Sergey Lavrov: This is not the first time that Mike Pence has shown such a careless, if not insulting, attitude to history.

On January 23 this year in Jerusalem, at the events in memory of the Holocaust victims, when describing the atrocities that the Nazis committed against Jews and citing the Auschwitz camp as an example, he recounted everything that happened there and then said that “when soldiers opened the gates of Auschwitz, they were horrified by what they saw.” A whisper ran through the audience at the time, and the main question was – soldiers of which army? Especially since President of Israel Reuven Rivlin, Prime Minister of Israel Benjamin Netanyahu, President of France Emmanuel Macron and a number of other speakers spoke before Mr Pence, and each of them emphasised the role of the Red Army in the liberation of Auschwitz and the role of the peoples of the USSR in the victory over Nazism. Mr Pence considered it necessary to avoid mentioning this.

As for his claim that it was freedom and not socialism that ended slavery – I agree with him. There was no slavery during socialism; slavery happened during a time of freedom and existed for several centuries, and it was abolished in the second half of the 19th century, in the 1860s.

The statement that freedom has turned America into a “beacon of hope” for all humankind – judging by how the United States behaves on the international stage, this beacon may well turn out to be the headlamp of a train that runs everyone else over. Let us leave these statements on the conscience of Mr Pence.

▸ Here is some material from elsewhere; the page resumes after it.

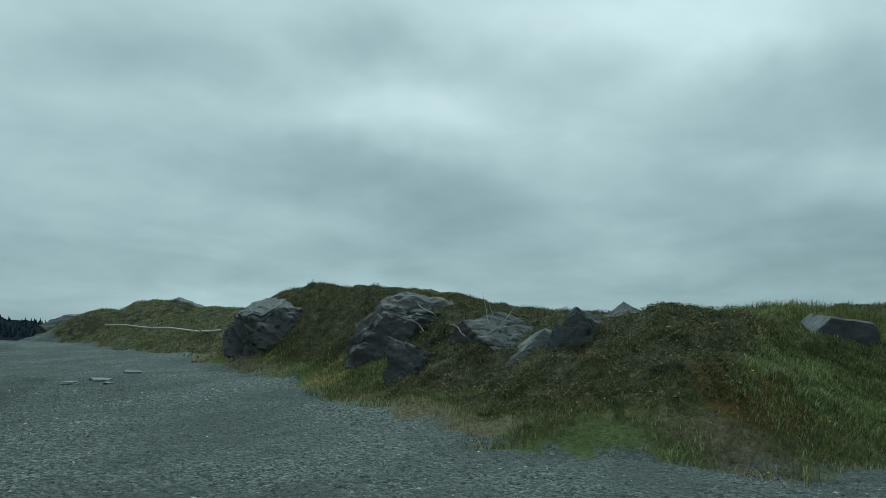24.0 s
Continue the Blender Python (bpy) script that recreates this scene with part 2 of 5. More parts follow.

It seems to me that in the year of the 75th anniversary of the sacred Victory, our common Victory, to which our allies also made a huge contribution, and as a result of which the United Nations Organisation was formed, it is better not to comment arrogantly on history and what is happening in the world today, but to concentrate on the universality of mounting threats and the need for dialogue to search for a balance of interests in order to divert the world from the dangerous line. It is precisely such a dialogue that Russian President Vladimir Putin’s initiative is aimed at – to hold a summit of the heads of state of the UN Security Council permanent members.